In 1923, Case introduced a row crop tractor — the Farmall Regular — to the market. Three years later, Central Illinois Ag began selling them. Since then, farming has evolved to become big business.

In the 1930s, one farmer supplied nearly 10 people in the U.S. and abroad with food. By the 1960s, the number was up to about 26 people per farmer. The number nearly tripled by 1970, with one farmer supplying 76 people with food.

Today’s farmer feeds about 155 people worldwide — thanks largely to innovations in farming technology.

Going from field work with horse-drawn equipment to tractors and other motorized equipment has given farmers time to plant more — and plant smarter. The science has evolved into biotechnology, and it allows farmers to plan, grow and protect crops for higher yields that can feed a growing world population of 7 billion.

Central Illinois Ag’s marketing coordinator Abby Coers says equipment such as the Quadtrac tractors her company sells helps increase yields by causing less soil compaction and allows for smaller rows in the fields. Where farmers of the past used to plant 38- to 40-inch rows, they are now able to plant them in 20-inch increments, she says.

With tractors on the market that have precision components such as field (which eliminates steering in open fields) and layered maps that graph hybrid analysis, plant populations, soil topography, and moisture, farmers can now get planting down to a strict science.

Rush Olson, precision planting specialist at Central Illinois Ag, says predicting crop yield is serious business and yield maps are an important aspect of precision farming.

“They (farmers) can see which hybrids are doing better on which soil,” Olson says.

Cost efficiency is increased when farmers take a scientific approach — and it’s a lot of work, Olson says. There are long-term decisions such as crop rotation strategies and temporal yield stability.

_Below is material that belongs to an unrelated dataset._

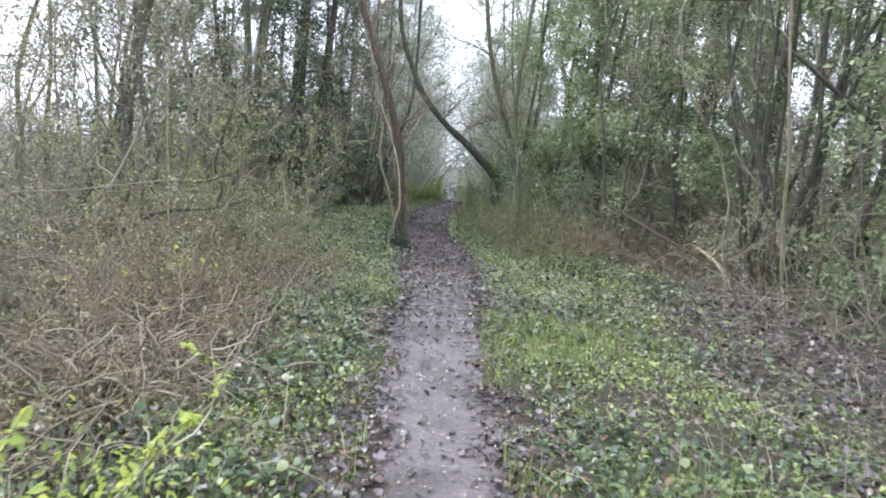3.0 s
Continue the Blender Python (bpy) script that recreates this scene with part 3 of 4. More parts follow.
def evergreen(x, y, h, r, n, label, low=0.5, mat=None, size=0.096):
    """A trunk whose many limbs carry clumps of evergreen leaves."""
    tree = thing("evergreen_tree", (x, y, 0), label, "tree", "evergreen trees")
    line = stem_line(up(x, y, h, rng.normal(0, 0.3), rng.normal(0, 0.3), 0.1))
    g = Geo()
    rad = fat_trunk(g, line, 0.07, 0.025, 8)
    part("trunk", g, BARK_DARK, tree)
    m = 46
    at, tan, rr = along(line, rad, m, low / h, 1.0)
    a = rng.uniform(0, 2 * np.pi, m)
    P = clear_path(wander(at, np.stack([np.cos(a), np.sin(a), rng.uniform(-0.1, 0.7, m)], -1), r * rng.uniform(0.5, 1.15, m), 7, 0.5, -0.2), 0.2)
    R = taper(m, 7, 0.014, 0.003)
    g = Geo()
    tubes(g, P, R, 4)
    t_at, t_tan, t_r = along(P, R, 180, 0.2, 1.0)
    Q = wander(t_at, t_tan + rng.normal(0, 0.6, (180, 3)), rng.uniform(0.25, 0.75, 180), 3, 0.6, -0.3)
    RQ = taper(180, 3, 0.004, 0.0015)
    tubes(g, Q, RQ, 3)
    tagged(part("branchwork", g, TWIG, tree), "", "", "", "stuff")
    at, tan, rr = along(Q, RQ, n, 0.1, 1.0)
    g = Geo()
    leaves(g, at + rng.normal(0, 0.1, at.shape), rng.uniform(0.6, 1.3, n) * size, "fold", (-0.3, 0.5), 0.5)
    tagged(part("crown", g, mat or HOLLY, tree), "", "", "", "stuff")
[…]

There are intermediate decisions, such as fertilizer and pesticide applications and variety selections for the next growing season. Farmers also make short-term decisions on field and plant conditions during the growing season. All of the decisions depend on the mapping.

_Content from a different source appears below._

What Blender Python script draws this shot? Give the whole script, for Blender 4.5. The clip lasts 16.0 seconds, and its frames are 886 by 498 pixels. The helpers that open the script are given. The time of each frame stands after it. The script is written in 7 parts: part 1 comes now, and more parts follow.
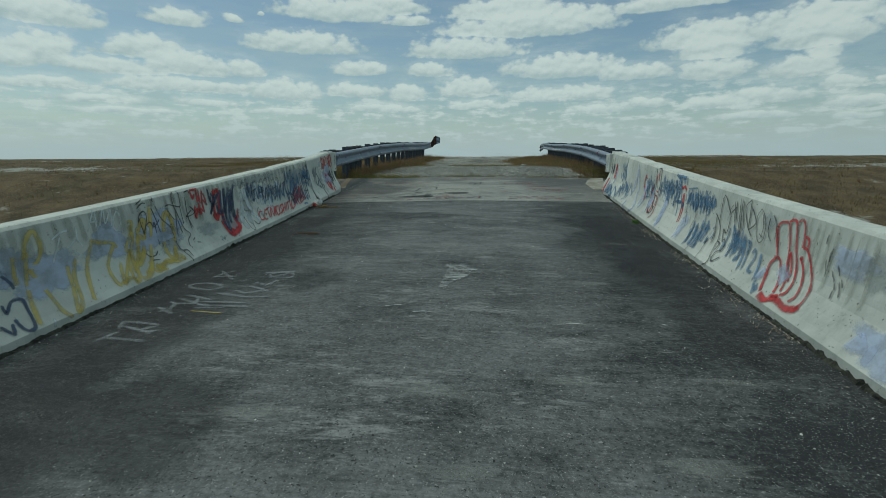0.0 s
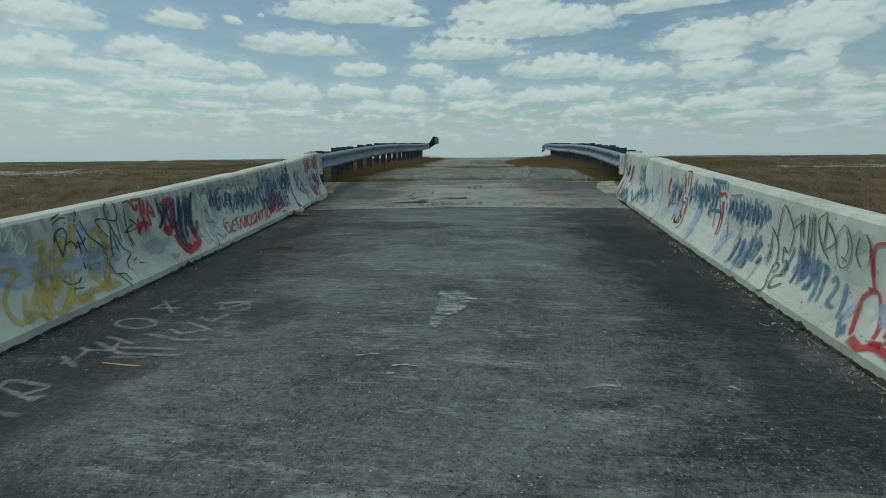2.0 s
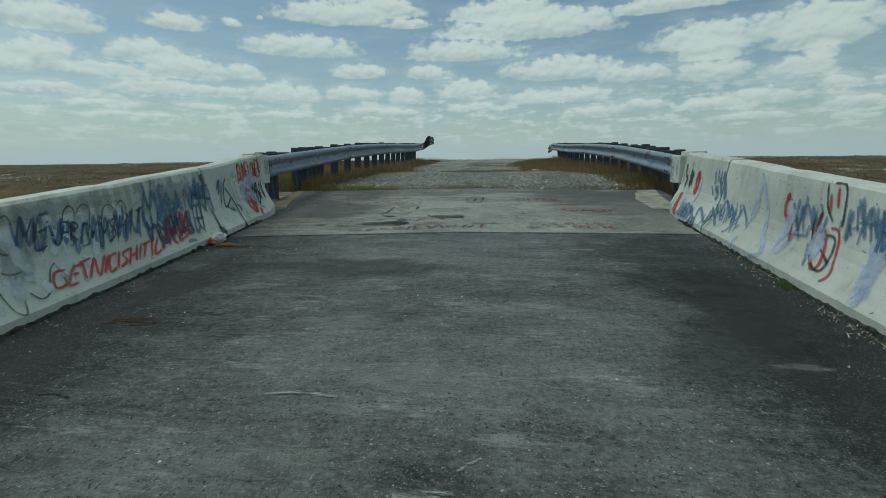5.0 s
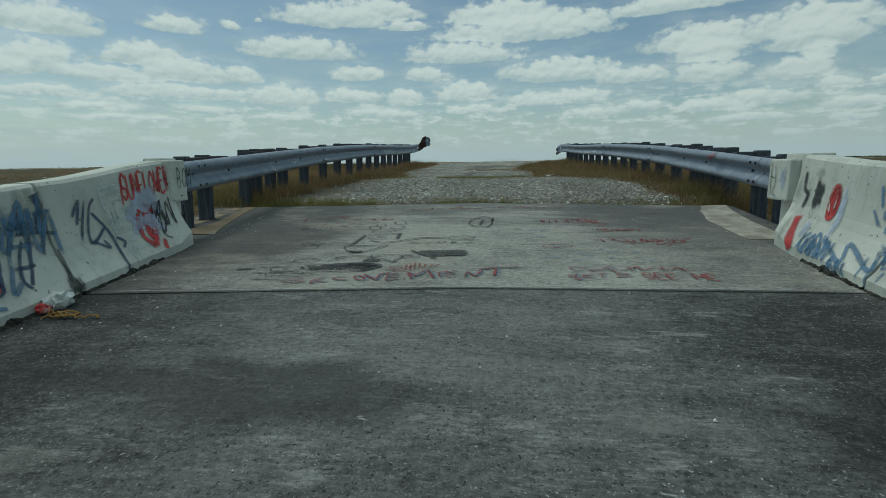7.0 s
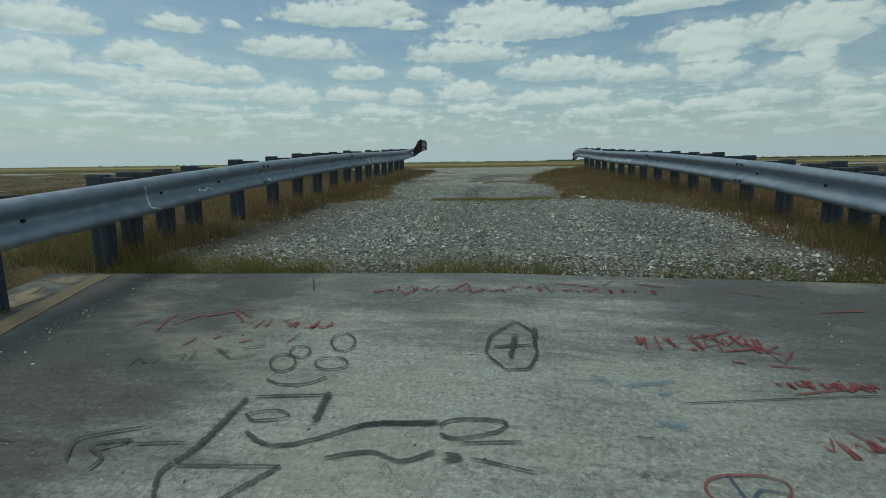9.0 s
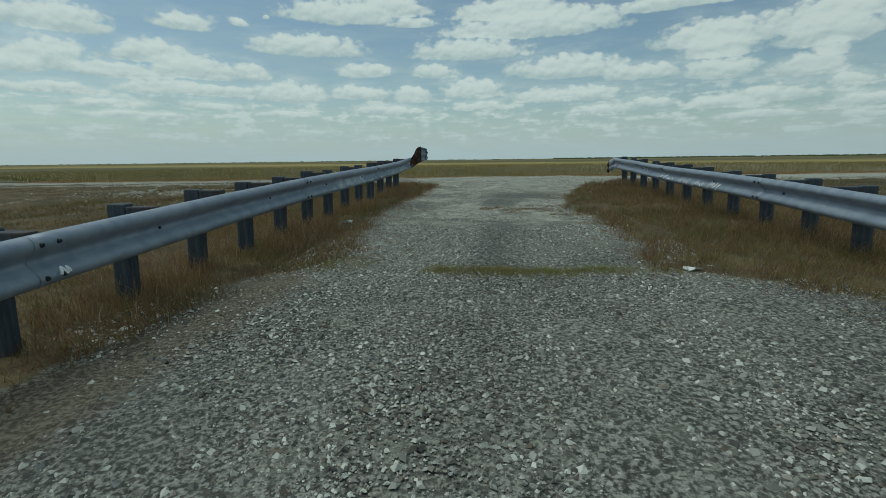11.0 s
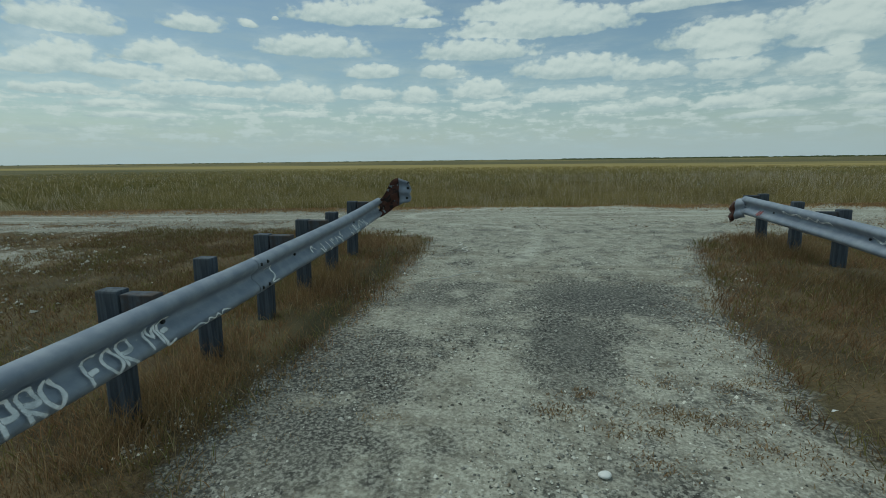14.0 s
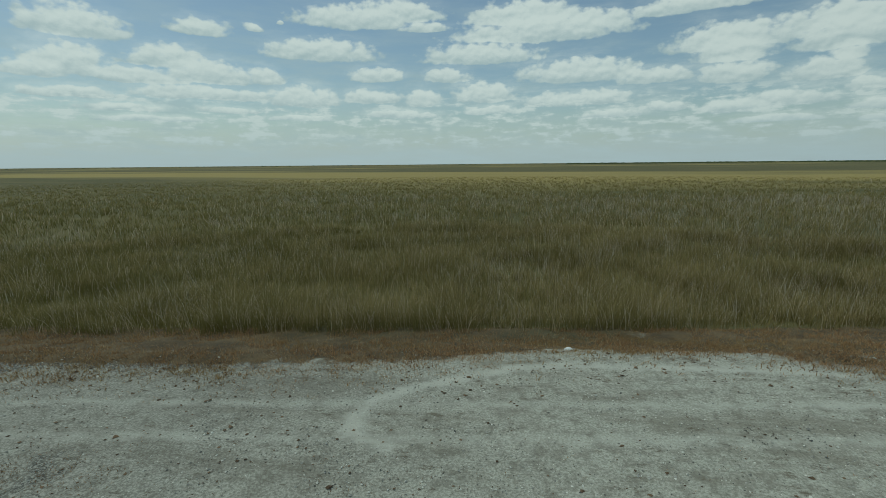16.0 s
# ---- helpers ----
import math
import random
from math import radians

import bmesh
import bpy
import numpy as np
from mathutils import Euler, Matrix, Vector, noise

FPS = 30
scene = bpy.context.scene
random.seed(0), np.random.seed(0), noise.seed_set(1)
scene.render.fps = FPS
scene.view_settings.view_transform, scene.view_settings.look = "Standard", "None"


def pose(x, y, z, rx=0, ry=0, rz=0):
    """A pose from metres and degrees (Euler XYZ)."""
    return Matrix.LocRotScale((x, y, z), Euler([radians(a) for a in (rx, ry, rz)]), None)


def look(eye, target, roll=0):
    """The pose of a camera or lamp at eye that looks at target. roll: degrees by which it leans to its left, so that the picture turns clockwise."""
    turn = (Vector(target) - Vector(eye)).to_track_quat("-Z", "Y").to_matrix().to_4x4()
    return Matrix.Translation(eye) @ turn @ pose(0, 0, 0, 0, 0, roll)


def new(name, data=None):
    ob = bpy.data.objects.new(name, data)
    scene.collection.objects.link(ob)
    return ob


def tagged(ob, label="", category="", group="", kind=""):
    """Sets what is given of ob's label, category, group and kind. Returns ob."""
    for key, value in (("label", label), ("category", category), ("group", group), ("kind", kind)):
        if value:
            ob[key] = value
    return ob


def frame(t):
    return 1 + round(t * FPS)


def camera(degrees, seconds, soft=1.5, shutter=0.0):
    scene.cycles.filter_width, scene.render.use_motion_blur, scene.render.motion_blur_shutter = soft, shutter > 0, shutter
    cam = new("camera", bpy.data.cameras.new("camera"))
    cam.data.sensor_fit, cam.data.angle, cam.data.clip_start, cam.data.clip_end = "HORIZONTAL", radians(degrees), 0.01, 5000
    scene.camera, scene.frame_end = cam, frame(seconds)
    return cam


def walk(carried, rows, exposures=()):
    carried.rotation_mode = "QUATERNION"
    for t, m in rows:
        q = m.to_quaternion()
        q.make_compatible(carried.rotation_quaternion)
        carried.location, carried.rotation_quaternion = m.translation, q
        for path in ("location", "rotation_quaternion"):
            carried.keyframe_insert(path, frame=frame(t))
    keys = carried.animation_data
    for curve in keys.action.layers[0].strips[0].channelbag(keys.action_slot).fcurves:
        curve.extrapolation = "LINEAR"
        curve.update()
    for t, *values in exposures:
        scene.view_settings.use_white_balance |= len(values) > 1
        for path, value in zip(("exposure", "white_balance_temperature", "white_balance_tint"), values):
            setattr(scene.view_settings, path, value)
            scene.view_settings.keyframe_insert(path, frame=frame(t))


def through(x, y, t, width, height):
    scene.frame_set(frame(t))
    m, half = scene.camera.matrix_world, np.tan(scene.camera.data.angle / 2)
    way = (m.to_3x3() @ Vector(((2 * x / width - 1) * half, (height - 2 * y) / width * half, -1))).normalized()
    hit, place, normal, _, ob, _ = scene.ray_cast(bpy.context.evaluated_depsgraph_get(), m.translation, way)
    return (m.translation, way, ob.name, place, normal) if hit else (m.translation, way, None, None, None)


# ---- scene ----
# seconds, eye, yaw to the left, pitch, roll
PATH = [
    (0, (0.600, 0.320, 1.626), 6.55, -11.02, -0.27),
    (0.5, (0.594, 0.532, 1.621), 6.59, -10.98, -0.33),
    (1, (0.583, 0.754, 1.626), 6.63, -10.94, -0.39),
    (1.5, (0.574, 1.003, 1.631), 6.65, -10.93, -0.45),
    (2, (0.564, 1.266, 1.638), 6.62, -10.91, -0.50),
    (2.5, (0.561, 1.549, 1.637), 6.54, -10.90, -0.54),
    (3, (0.539, 1.899, 1.635), 6.50, -10.86, -0.56),
    (3.5, (0.516, 2.291, 1.641), 6.47, -10.82, -0.58),
    (4, (0.498, 2.725, 1.649), 6.50, -10.79, -0.59),
    (4.2, (0.489, 2.915, 1.650), 6.51, -10.78, -0.58),
    (6.3, (0.328, 5.082, 1.694), 6.46, -10.57, -0.74),
    (6.5, (0.310, 5.299, 1.701), 6.44, -10.55, -0.76),
    (7, (0.264, 5.850, 1.713), 6.41, -10.52, -0.79),
    (7.5, (0.207, 6.472, 1.711), 6.39, -10.47, -0.82),
    (8, (0.145, 7.158, 1.723), 6.40, -10.47, -0.82),
    (8.5, (0.089, 7.891, 1.832), 6.42, -10.52, -0.81),
    (8.7, (0.065, 8.199, 1.903), 6.44, -10.55, -0.80),
    (10.8, (-0.267, 11.763, 2.387), 7.11, -10.86, -0.69),
    (11, (-0.296, 12.104, 2.431), 7.22, -10.85, -0.70),
    (11.5, (-0.367, 12.974, 2.531), 7.49, -10.80, -0.73),
    (12, (-0.436, 13.895, 2.632), 7.66, -10.74, -0.76),
    (12.5, (-0.523, 14.898, 2.735), 7.74, -10.71, -0.76),
    (13, (-0.650, 15.989, 2.839), 7.84, -10.73, -0.74),
    (13.5, (-0.782, 17.186, 2.938), 7.97, -10.78, -0.71),
    (14, (-0.901, 18.518, 3.096), 8.12, -10.80, -0.67),
    (14.5, (-1.028, 20.040, 3.430), 8.34, -10.67, -0.61),
    (15, (-1.183, 21.693, 3.866), 8.54, -10.52, -0.57),
    (15.5, (-1.353, 23.405, 4.345), 8.63, -10.41, -0.55),
    (16, (-1.529, 25.135, 4.842), 8.54, -10.37, -0.56),
]
LENS = 87.2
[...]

Olson says 94 percent of farms in Illinois are family-owned and operated and there’s an awareness that family-owned farms are important to the economic viability of agriculture and the promotion of safe and healthy foods.

To keep family farms sustainable and profitable, farms must use every possible resource to create success. It’s a balancing act between mortgage/lease payments, equipment, tools, staff, and seed.

“We’re pushing the technology side of this industry,” Olson said. “The way input costs are now, we have to be as precise as we can be. We’re farming by the seed.”